Un evidente intento de poner las empresas al servicio de los intereses ideológico-políticos de los gobernantes
Por otra parte, el principal interés de los propietarios de una firma es obtener el máximo retorno posible a su inversión, mientras el de los trabajadores es maximizar su salario y el mantenimiento de su puesto de trabajo. Esto, entre otras cosas, puede conducir a ralentizar o frenar procesos de inversión, de innovación o de reestructuración que suponen reducción de la mano de obra a corto plazo pero mejoran la capacidad de crecimiento, de competitividad y de aumento de la productividad de las empresas a medio y largo plazo. Eso sin contar que la presencia de los representantes de los trabajadores en los Consejos de Administración requieren competencias financieras y de estrategia corporativa que, guste o no, no suelen contarse entre las indudables virtudes de los dirigentes sindicales patrios.
Si la codeterminación o cogestión, como sostienen muchos de sus adalides, redundase en una mayor eficiencia y rentabilidad para los accionistas, se plantea una pregunta elemental: ¿Por qué no han avanzado en esa dirección todas o la mayoría de las empresas y es necesario imponer la coerción estatal para lograr ese objetivo?
Este sencillo ejercicio contrafactual pone en cuestión de una manera clara la hipótesis según la cual la entrada de los empleados en los Consejos de Administración tiene resultados positivos sobre los resultados de las compañías.
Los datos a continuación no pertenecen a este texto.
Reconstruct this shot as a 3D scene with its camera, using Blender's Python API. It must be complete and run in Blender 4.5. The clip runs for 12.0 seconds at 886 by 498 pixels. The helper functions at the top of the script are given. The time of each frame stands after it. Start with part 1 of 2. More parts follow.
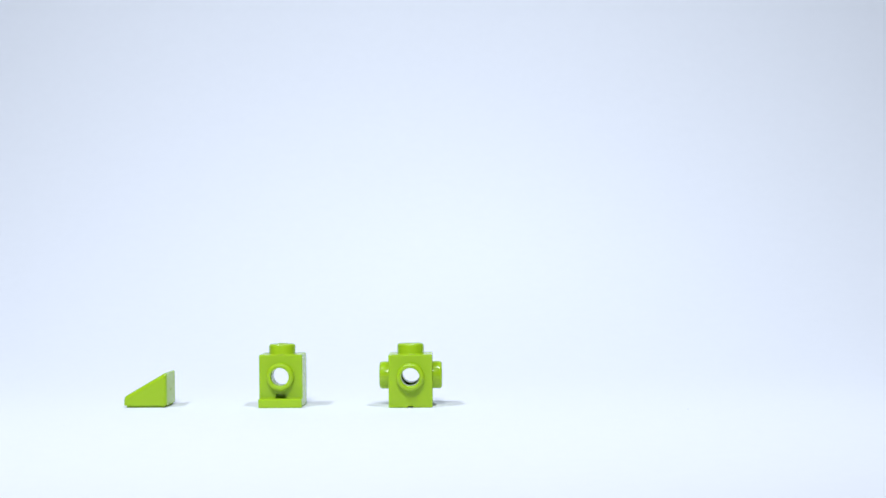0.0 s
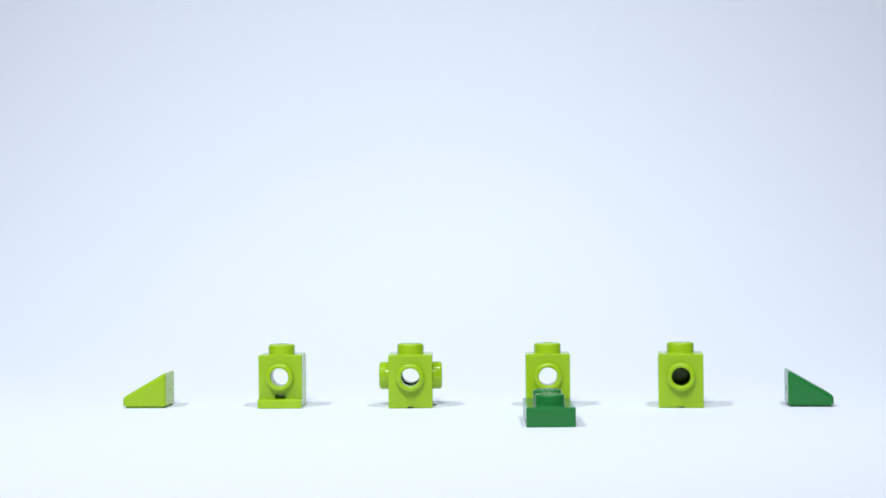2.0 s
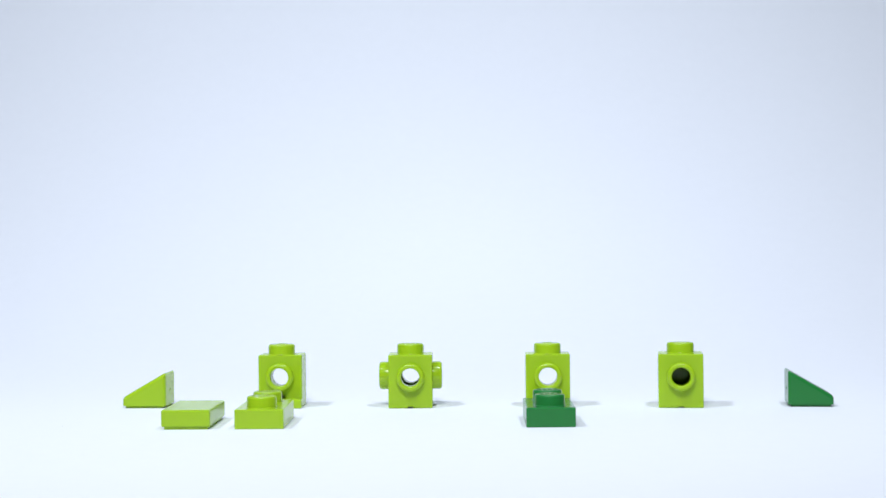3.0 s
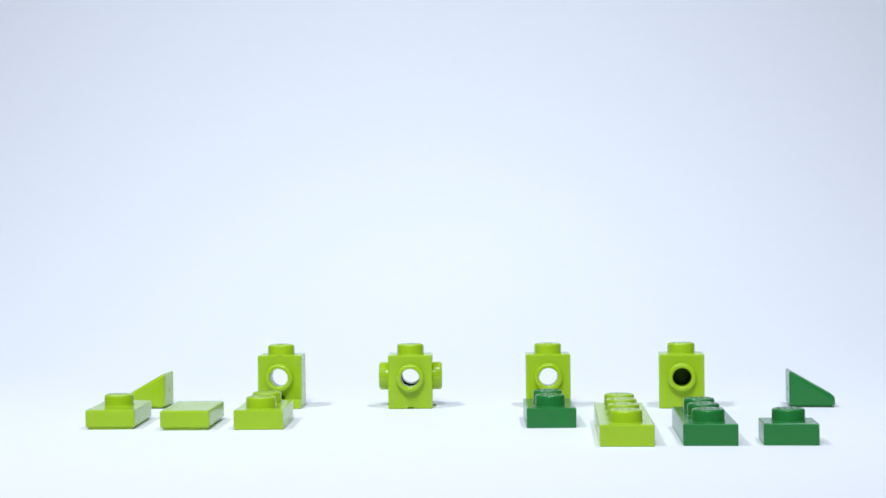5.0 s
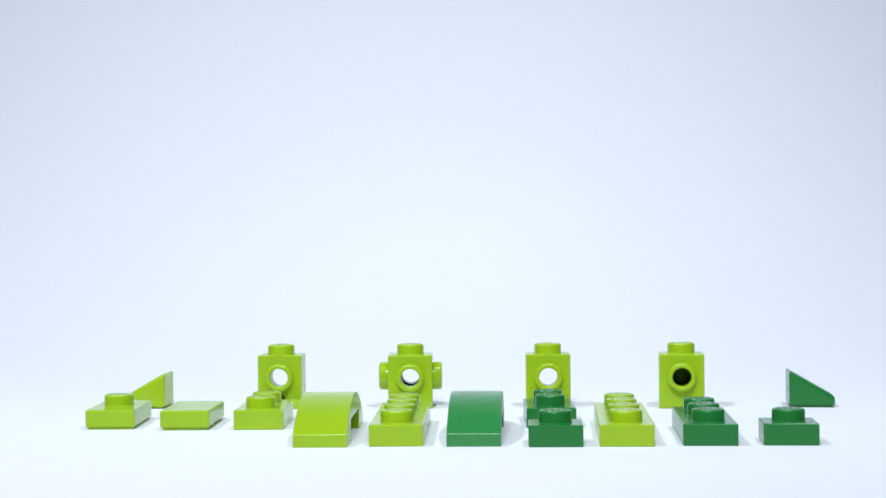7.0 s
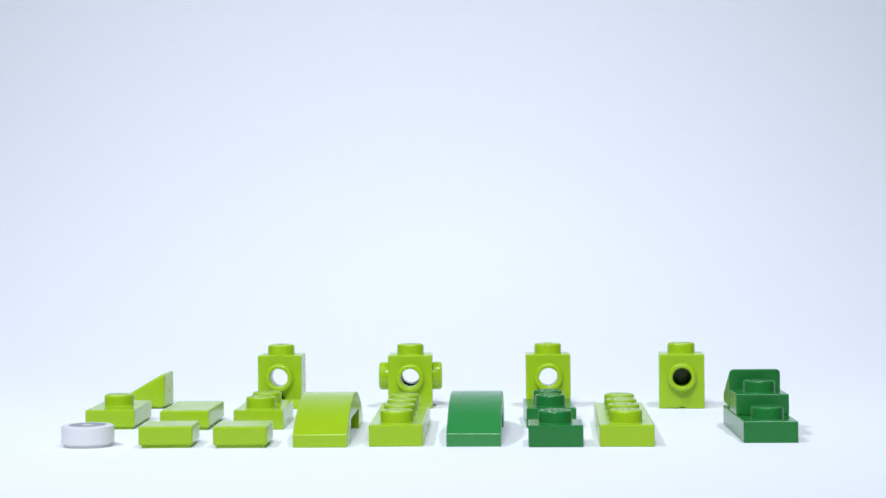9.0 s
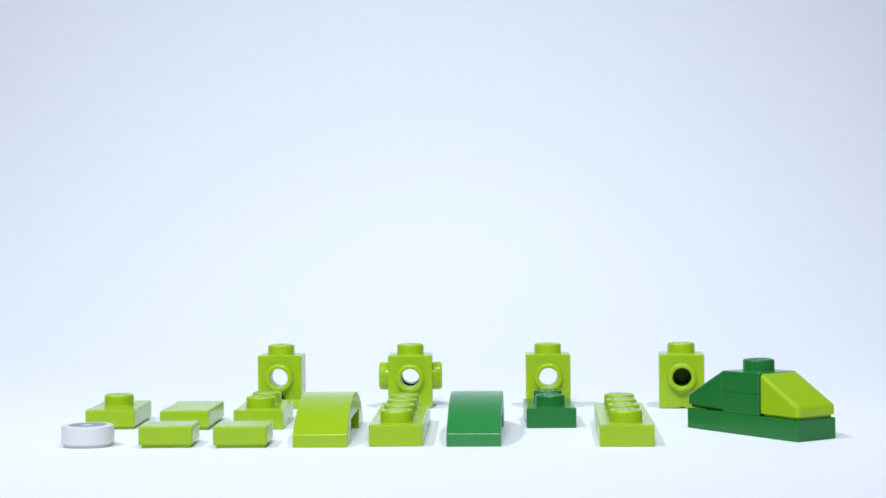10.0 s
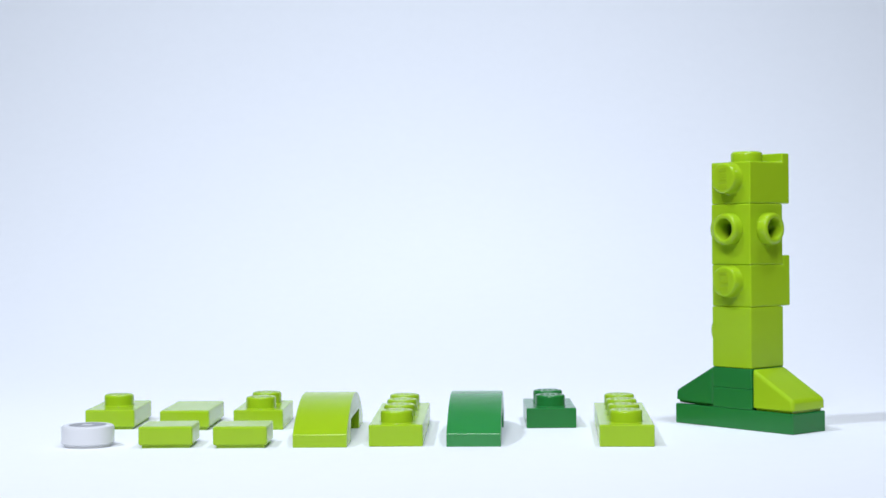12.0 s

En concreto, parecería congraciarse mal con el insaciable deseo de obtener beneficios por parte de los accionistas.
Dicho esto, no hay objeción alguna a que las compañías que lo estimen oportuno abran sus Consejos de Administración a representantes de los trabajadores. De hecho, ese es el modelo imperante en donde se ha aplicado. Ahora bien, lo que es bueno o se considera adecuado para unas puede no serlo, necesariamente para otras.
Desde esta perspectiva, el mayor error funcional de la cogestión es la supresión por ukase de los modos y de los sistemas de gobernanza mas convenientes y que mejor se adaptan a las necesidades de las compañías. En definitiva, la codeterminación sustituye el mecanismo del mercado por la arbitrariedad política e impide adaptar las formas institucionales a la mejor asignación posible de los recursos.
La codeterminación sustituye el mecanismo del mercado por la arbitrariedad política
Estas consideraciones teóricas son irrelevantes ante un hecho básico: el deseo del Gobierno de acabar con la libertad de empresa y convertir a sus gestores en servidores de intereses diferentes a los de sus legítimos propietarios. En paralelo se trata de conceder un poder injustificado e injustificable a sus aliados, los sindicatos, para convertirlos en comisarios políticos del Gobierno dentro de las compañías. Esta es la realidad y la meta fundamental perseguida por la coalición social-comunista en su ataque contra los progresivos restos del naufragio del agonizante capitalismo español.
Ante este panorama, las empresas y sus organizaciones representativas han de reaccionar. La cogestión, con ser algo muy grave, es un salto más en la voluntad por parte de la izquierda patria de acabar con la economía de mercado e instaurar un modelo socio-económico de corte fascista: se mantiene la propiedad siempre que esté a las órdenes del poder.